NOTICE: PHP message: PHP Warning: Can't preload unlinked class Foo: Unknown interface DemoInterface in ...

At the time of writing, finding errors such as the one shown above is unfortunately a bit tricky. The problem arises during startup and not at request time and therefore looking at the error log of an PHP-FPM pool, for instance, does not help. Even a configured opcache.error_log or the general FPM error_log do not contain these warnings. We have to start PHP-FPM in the foreground (php-fpm -F) to see them as they occur or by asking systemd's journal (for instance using journalctl -e -u php-fpm -g "Can't preload") in case PHP-FPM is run as a systemd service.

Depending on the code base, not all dependency problems may be resolvable. If classes have missing (third-party) dependencies, are dynamically generated at runtime, or conditionally defined, preloading them is not possible. Another reason for preloading to fail are method compatibility checks the engine cannot perform because not all involved units of code have been compiled yet.

To use such a unit of code at request time, the file declaring it has to be made available by either registering a conventional autoloader or by explicit require or include statements.

It is important to note that the preload functionality operates on the instance level.

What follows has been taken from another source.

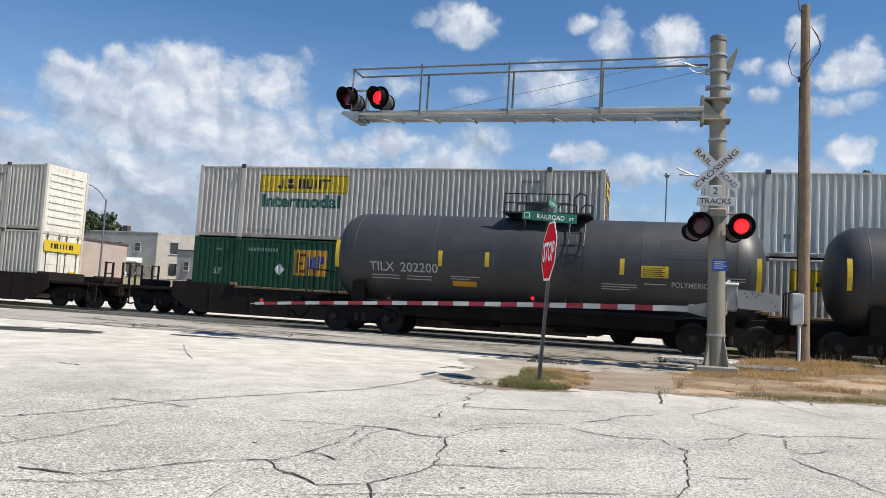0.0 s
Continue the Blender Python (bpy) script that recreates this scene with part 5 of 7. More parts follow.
def truck(parent, x, r=0.44, material=None):
    """A two-axle freight truck under a car: side frames, wheels, axles, springs."""
    t = part("truck", shared(("truck_bolster", r), lambda: Geo().box(-0.2, -1.0, 0.5, 0.2, 1.0, 0.78, 0.03).box(-0.5, -0.3, 0.62, 0.5, 0.3, 0.85).mesh("truck")), material or TRUCK_BLACK, parent, "dark grimy wheel truck", at=pose(x, 0, 0))
    for sy in (-1, 1):
        def frame_side():
            o = [(-1.2, 0.5), (-1.2, 0.68), (-0.62, 0.78), (-0.3, 0.86), (0.3, 0.86), (0.62, 0.78), (1.2, 0.68), (1.2, 0.5), (0.95, 0.42), (0.62, 0.48), (0.42, 0.3), (-0.42, 0.3), (-0.62, 0.48), (-0.95, 0.42)]
            return Geo().prism(o, "y", sy * 0.98 - 0.07, sy * 0.98 + 0.07).mesh("side_frame")
        part("side_frame", shared(("sf", sy), frame_side), material or TRUCK_BLACK, t)
        for k in (-0.12, 0.12):
            part("spring", shared(("spr", sy, k), lambda: Geo().cyl((k, sy * 1.0, 0.36), (k, sy * 1.0, 0.6), 0.08, n=10).mesh("spring")), WHEEL_STEEL, t)
        for sx in (-1, 1):
            part("bearing_cap", shared(("brg", sx, sy), lambda: Geo().cyl((sx * 0.89, sy * 0.9, 0.46), (sx * 0.89, sy * 1.12, 0.46), 0.11, n=14).mesh("bearing_cap")), WHEEL_STEEL, t)
    for sx in (-1, 1):
        def wheelset():
            g = Geo()
            for sy in (-1, 1):
                mm = pose(sx * 0.89, sy * 0.74, r, 90, 0, 0)
                g.lathe([(0.0, 0.05), (0.12, 0.06), (0.14, 0.03), (r - 0.09, 0.02), (r - 0.08, 0.06), (r - 0.004, 0.06), (r, -0.05), (r + 0.025, -0.075), (r - 0.09, -0.075), (r - 0.1, -0.02), (0.0, -0.03)] if sy < 0 else
                        [(0.0, -0.05), (0.12, -0.06), (0.14, -0.03), (r - 0.09, -0.02), (r - 0.08, -0.06), (r - 0.004, -0.06), (r, 0.05), (r + 0.025, 0.075), (r - 0.09, 0.075), (r - 0.1, 0.02), (0.0, 0.03)], 28, mm)
            g.cyl((sx * 0.89, -0.75, r), (sx * 0.89, 0.75, r), 0.08, n=12)
            return g.mesh("wheelset")
        part("wheelset", shared(("ws", sx, r), wheelset), WHEEL_STEEL, t)
    return t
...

When, for example, PHP-FPM is configured with multiple pools then all pools share a common preload cache. This is very convenient for many use cases, but it might lead to unexpected behavior or even cause security problems.

By the very nature of preloading, the name of a unit of code has to be unique per instance. It is not possible to have multiple versions of the same class preloaded at the same time in the same instance. That means projects served via separate pools cannot have their own version of a class preloaded individually under the same name.

Sharing an instance of PHP with preloaded code requires full trust among all sharing parties. Since no files are read at runtime, file permissions that traditionally would have protected one project from accessing files of another are no longer effective. This may have unexpected security implications.